> _YOUR OBJECTIVE_
Return the whole listing, line for line, without the pictures in it.

> _DATA PROVIDED_
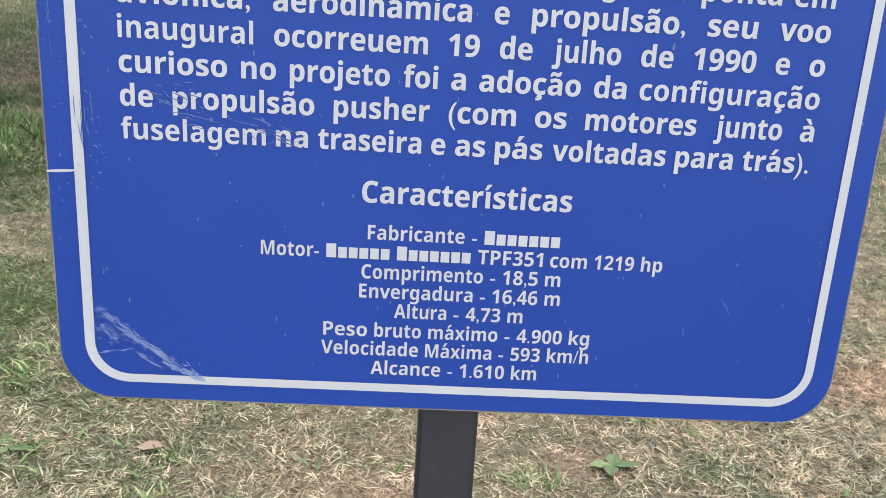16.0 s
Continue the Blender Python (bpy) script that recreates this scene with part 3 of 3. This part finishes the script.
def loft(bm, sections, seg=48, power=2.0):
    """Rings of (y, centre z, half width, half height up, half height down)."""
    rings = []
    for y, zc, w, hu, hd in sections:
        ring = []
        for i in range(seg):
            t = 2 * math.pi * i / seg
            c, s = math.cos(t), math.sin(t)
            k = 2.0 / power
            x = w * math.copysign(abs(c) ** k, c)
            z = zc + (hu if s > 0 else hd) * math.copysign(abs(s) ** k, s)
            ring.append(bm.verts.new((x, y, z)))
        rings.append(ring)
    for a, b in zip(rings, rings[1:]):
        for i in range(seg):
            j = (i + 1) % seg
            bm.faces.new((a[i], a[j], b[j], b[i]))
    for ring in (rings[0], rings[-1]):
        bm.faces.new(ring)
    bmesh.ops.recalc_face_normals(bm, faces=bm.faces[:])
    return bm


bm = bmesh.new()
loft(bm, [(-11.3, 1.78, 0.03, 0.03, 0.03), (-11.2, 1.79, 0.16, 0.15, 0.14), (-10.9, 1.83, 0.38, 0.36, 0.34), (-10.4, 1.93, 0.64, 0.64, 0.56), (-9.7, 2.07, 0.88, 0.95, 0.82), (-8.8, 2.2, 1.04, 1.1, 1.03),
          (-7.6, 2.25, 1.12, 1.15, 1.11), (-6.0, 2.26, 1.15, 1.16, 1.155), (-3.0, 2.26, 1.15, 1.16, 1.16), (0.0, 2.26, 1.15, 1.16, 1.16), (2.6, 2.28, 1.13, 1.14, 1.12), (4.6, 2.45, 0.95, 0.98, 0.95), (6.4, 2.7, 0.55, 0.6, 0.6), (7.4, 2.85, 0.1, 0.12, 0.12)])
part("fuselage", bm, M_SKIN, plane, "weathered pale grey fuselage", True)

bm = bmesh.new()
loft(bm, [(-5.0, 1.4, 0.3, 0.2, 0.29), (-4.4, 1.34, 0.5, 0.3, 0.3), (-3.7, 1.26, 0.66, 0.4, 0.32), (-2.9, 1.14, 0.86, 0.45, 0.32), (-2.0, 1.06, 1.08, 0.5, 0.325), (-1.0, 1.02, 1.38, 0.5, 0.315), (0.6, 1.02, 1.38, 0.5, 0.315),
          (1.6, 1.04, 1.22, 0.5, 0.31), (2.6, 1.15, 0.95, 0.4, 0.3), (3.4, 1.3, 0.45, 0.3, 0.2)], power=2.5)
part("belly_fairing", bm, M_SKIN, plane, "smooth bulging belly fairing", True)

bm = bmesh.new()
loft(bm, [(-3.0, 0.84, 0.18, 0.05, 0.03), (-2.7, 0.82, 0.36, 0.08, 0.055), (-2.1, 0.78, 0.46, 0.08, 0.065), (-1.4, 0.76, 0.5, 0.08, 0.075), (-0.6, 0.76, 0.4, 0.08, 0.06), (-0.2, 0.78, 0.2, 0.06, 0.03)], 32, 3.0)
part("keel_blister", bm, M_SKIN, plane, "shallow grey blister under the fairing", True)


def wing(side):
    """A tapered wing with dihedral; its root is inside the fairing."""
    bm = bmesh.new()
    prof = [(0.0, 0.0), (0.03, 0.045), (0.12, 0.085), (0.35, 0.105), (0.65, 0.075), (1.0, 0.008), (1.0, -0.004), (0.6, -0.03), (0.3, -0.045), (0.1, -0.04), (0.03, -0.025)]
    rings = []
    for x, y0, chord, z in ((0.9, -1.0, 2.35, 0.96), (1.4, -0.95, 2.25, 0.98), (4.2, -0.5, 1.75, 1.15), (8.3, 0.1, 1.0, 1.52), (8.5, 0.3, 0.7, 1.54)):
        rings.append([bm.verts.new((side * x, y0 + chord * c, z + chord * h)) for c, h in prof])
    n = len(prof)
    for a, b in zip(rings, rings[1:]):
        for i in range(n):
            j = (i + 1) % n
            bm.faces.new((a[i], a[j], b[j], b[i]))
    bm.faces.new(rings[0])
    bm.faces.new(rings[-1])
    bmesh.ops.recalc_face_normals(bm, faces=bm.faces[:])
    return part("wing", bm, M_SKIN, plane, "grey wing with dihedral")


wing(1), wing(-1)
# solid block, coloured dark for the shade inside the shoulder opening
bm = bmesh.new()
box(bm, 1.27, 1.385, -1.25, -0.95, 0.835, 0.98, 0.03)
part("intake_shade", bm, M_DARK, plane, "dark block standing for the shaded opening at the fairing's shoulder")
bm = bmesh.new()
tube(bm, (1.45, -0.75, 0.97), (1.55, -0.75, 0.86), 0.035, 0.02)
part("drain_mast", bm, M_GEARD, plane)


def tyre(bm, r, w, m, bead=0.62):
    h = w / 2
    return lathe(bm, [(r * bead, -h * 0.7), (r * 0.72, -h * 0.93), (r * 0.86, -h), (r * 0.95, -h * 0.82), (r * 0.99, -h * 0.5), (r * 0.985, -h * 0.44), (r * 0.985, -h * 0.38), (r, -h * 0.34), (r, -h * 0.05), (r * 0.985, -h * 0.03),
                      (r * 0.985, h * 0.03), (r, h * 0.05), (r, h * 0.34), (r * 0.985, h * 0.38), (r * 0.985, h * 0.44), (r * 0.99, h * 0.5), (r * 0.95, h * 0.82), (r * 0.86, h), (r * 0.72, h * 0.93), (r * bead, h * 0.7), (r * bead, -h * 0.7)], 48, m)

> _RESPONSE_
16.0 s
Continue the Blender Python (bpy) script that recreates this scene with part 3 of 3. This part finishes the script.
def loft(bm, sections, seg=48, power=2.0):
    """Rings of (y, centre z, half width, half height up, half height down)."""
    rings = []
    for y, zc, w, hu, hd in sections:
        ring = []
        for i in range(seg):
            t = 2 * math.pi * i / seg
            c, s = math.cos(t), math.sin(t)
            k = 2.0 / power
            x = w * math.copysign(abs(c) ** k, c)
            z = zc + (hu if s > 0 else hd) * math.copysign(abs(s) ** k, s)
            ring.append(bm.verts.new((x, y, z)))
        rings.append(ring)
    for a, b in zip(rings, rings[1:]):
        for i in range(seg):
            j = (i + 1) % seg
            bm.faces.new((a[i], a[j], b[j], b[i]))
    for ring in (rings[0], rings[-1]):
        bm.faces.new(ring)
    bmesh.ops.recalc_face_normals(bm, faces=bm.faces[:])
    return bm


bm = bmesh.new()
loft(bm, [(-11.3, 1.78, 0.03, 0.03, 0.03), (-11.2, 1.79, 0.16, 0.15, 0.14), (-10.9, 1.83, 0.38, 0.36, 0.34), (-10.4, 1.93, 0.64, 0.64, 0.56), (-9.7, 2.07, 0.88, 0.95, 0.82), (-8.8, 2.2, 1.04, 1.1, 1.03),
          (-7.6, 2.25, 1.12, 1.15, 1.11), (-6.0, 2.26, 1.15, 1.16, 1.155), (-3.0, 2.26, 1.15, 1.16, 1.16), (0.0, 2.26, 1.15, 1.16, 1.16), (2.6, 2.28, 1.13, 1.14, 1.12), (4.6, 2.45, 0.95, 0.98, 0.95), (6.4, 2.7, 0.55, 0.6, 0.6), (7.4, 2.85, 0.1, 0.12, 0.12)])
part("fuselage", bm, M_SKIN, plane, "weathered pale grey fuselage", True)

bm = bmesh.new()
loft(bm, [(-5.0, 1.4, 0.3, 0.2, 0.29), (-4.4, 1.34, 0.5, 0.3, 0.3), (-3.7, 1.26, 0.66, 0.4, 0.32), (-2.9, 1.14, 0.86, 0.45, 0.32), (-2.0, 1.06, 1.08, 0.5, 0.325), (-1.0, 1.02, 1.38, 0.5, 0.315), (0.6, 1.02, 1.38, 0.5, 0.315),
          (1.6, 1.04, 1.22, 0.5, 0.31), (2.6, 1.15, 0.95, 0.4, 0.3), (3.4, 1.3, 0.45, 0.3, 0.2)], power=2.5)
part("belly_fairing", bm, M_SKIN, plane, "smooth bulging belly fairing", True)

bm = bmesh.new()
loft(bm, [(-3.0, 0.84, 0.18, 0.05, 0.03), (-2.7, 0.82, 0.36, 0.08, 0.055), (-2.1, 0.78, 0.46, 0.08, 0.065), (-1.4, 0.76, 0.5, 0.08, 0.075), (-0.6, 0.76, 0.4, 0.08, 0.06), (-0.2, 0.78, 0.2, 0.06, 0.03)], 32, 3.0)
part("keel_blister", bm, M_SKIN, plane, "shallow grey blister under the fairing", True)


def wing(side):
    """A tapered wing with dihedral; its root is inside the fairing."""
    bm = bmesh.new()
    prof = [(0.0, 0.0), (0.03, 0.045), (0.12, 0.085), (0.35, 0.105), (0.65, 0.075), (1.0, 0.008), (1.0, -0.004), (0.6, -0.03), (0.3, -0.045), (0.1, -0.04), (0.03, -0.025)]
    rings = []
    for x, y0, chord, z in ((0.9, -1.0, 2.35, 0.96), (1.4, -0.95, 2.25, 0.98), (4.2, -0.5, 1.75, 1.15), (8.3, 0.1, 1.0, 1.52), (8.5, 0.3, 0.7, 1.54)):
        rings.append([bm.verts.new((side * x, y0 + chord * c, z + chord * h)) for c, h in prof])
    n = len(prof)
    for a, b in zip(rings, rings[1:]):
        for i in range(n):
            j = (i + 1) % n
            bm.faces.new((a[i], a[j], b[j], b[i]))
    bm.faces.new(rings[0])
    bm.faces.new(rings[-1])
    bmesh.ops.recalc_face_normals(bm, faces=bm.faces[:])
    return part("wing", bm, M_SKIN, plane, "grey wing with dihedral")


wing(1), wing(-1)
# solid block, coloured dark for the shade inside the shoulder opening
bm = bmesh.new()
box(bm, 1.27, 1.385, -1.25, -0.95, 0.835, 0.98, 0.03)
part("intake_shade", bm, M_DARK, plane, "dark block standing for the shaded opening at the fairing's shoulder")
bm = bmesh.new()
tube(bm, (1.45, -0.75, 0.97), (1.55, -0.75, 0.86), 0.035, 0.02)
part("drain_mast", bm, M_GEARD, plane)


def tyre(bm, r, w, m, bead=0.62):
    h = w / 2
    return lathe(bm, [(r * bead, -h * 0.7), (r * 0.72, -h * 0.93), (r * 0.86, -h), (r * 0.95, -h * 0.82), (r * 0.99, -h * 0.5), (r * 0.985, -h * 0.44), (r * 0.985, -h * 0.38), (r, -h * 0.34), (r, -h * 0.05), (r * 0.985, -h * 0.03),
                      (r * 0.985, h * 0.03), (r, h * 0.05), (r, h * 0.34), (r * 0.985, h * 0.38), (r * 0.985, h * 0.44), (r * 0.99, h * 0.5), (r * 0.95, h * 0.82), (r * 0.86, h), (r * 0.72, h * 0.93), (r * bead, h * 0.7), (r * bead, -h * 0.7)], 48, m)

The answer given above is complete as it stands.